The bijection sends a natural transformation $\alpha : h^A \Rightarrow h^B$ to $\alpha_A(\mathrm{id}_A) \in \mathrm{Hom}(A, B)$, and the inverse sends a morphism $f : A \to B$ to the natural transformation $f_* : h^A \Rightarrow h^B$ given by post-composition with $f$.

Faithfulness: If $f_* = g_*$ as natural transformations, then $(f_*)_A(\mathrm{id}_A) = (g_*)_A(\mathrm{id}_A)$, i.e., $f \circ \mathrm{id}_A = g \circ \mathrm{id}_A$, so $f = g$.

Fullness: Every natural transformation $\alpha : h^A \Rightarrow h^B$ equals $f_*$ where $f = \alpha_A(\mathrm{id}_A)$. This is precisely the content of $\Psi \circ \Phi = \mathrm{id}$. $\square$

Since $\mathbf{y}$ is fully faithful, it reflects isomorphisms. Concretely:

($\Rightarrow$): If $f : A \xrightarrow{\sim} B$ is an isomorphism, then $f_* : h^A \Rightarrow h^B$ is a natural isomorphism with inverse $(f^{-1})_*$.
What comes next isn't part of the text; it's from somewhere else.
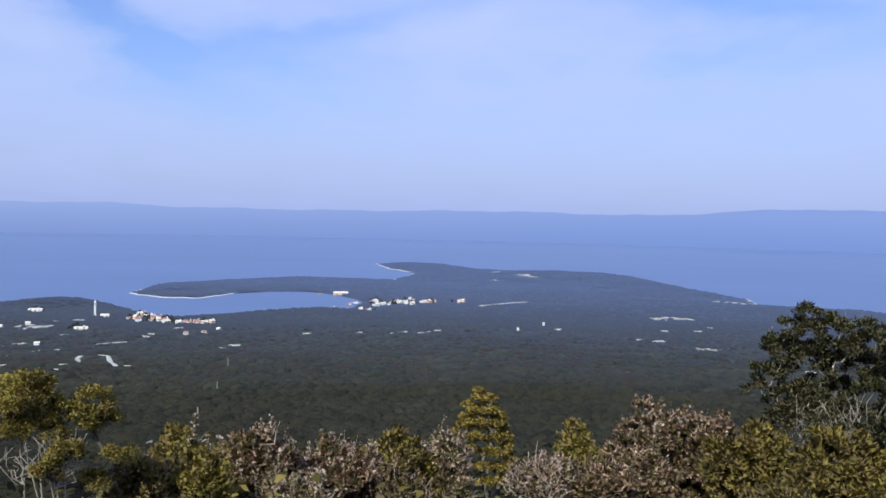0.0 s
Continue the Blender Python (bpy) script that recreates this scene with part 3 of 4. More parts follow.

($\Leftarrow$): Suppose $\alpha : h^A \xrightarrow{\sim} h^B$ is a natural isomorphism. By full faithfulness, $\alpha = f_*$ for some morphism $f : A \to B$, and $\alpha^{-1} = g_*$ for some $g : B \to A$. Then:

Note that post-composition reverses the order: $(g \circ f)_* = f_* \circ g_*$ does not hold in general. Instead, $\mathbf{y}$ is a covariant functor, so $(g \circ f)_* = g_* \circ f_*$. We compute:

$(\mathrm{id}_A)_* = \alpha^{-1} \circ \alpha = g_* \circ f_* = (g \circ f)_*$

Since $\mathbf{y}$ is faithful, $g \circ f = \mathrm{id}_A$. Similarly, $\alpha \circ \alpha^{-1} = \mathrm{id}_{h^B}$ gives $(f \circ g)_* = (\mathrm{id}_B)_*$, so $f \circ g = \mathrm{id}_B$. Therefore $f$ is an isomorphism. $\square$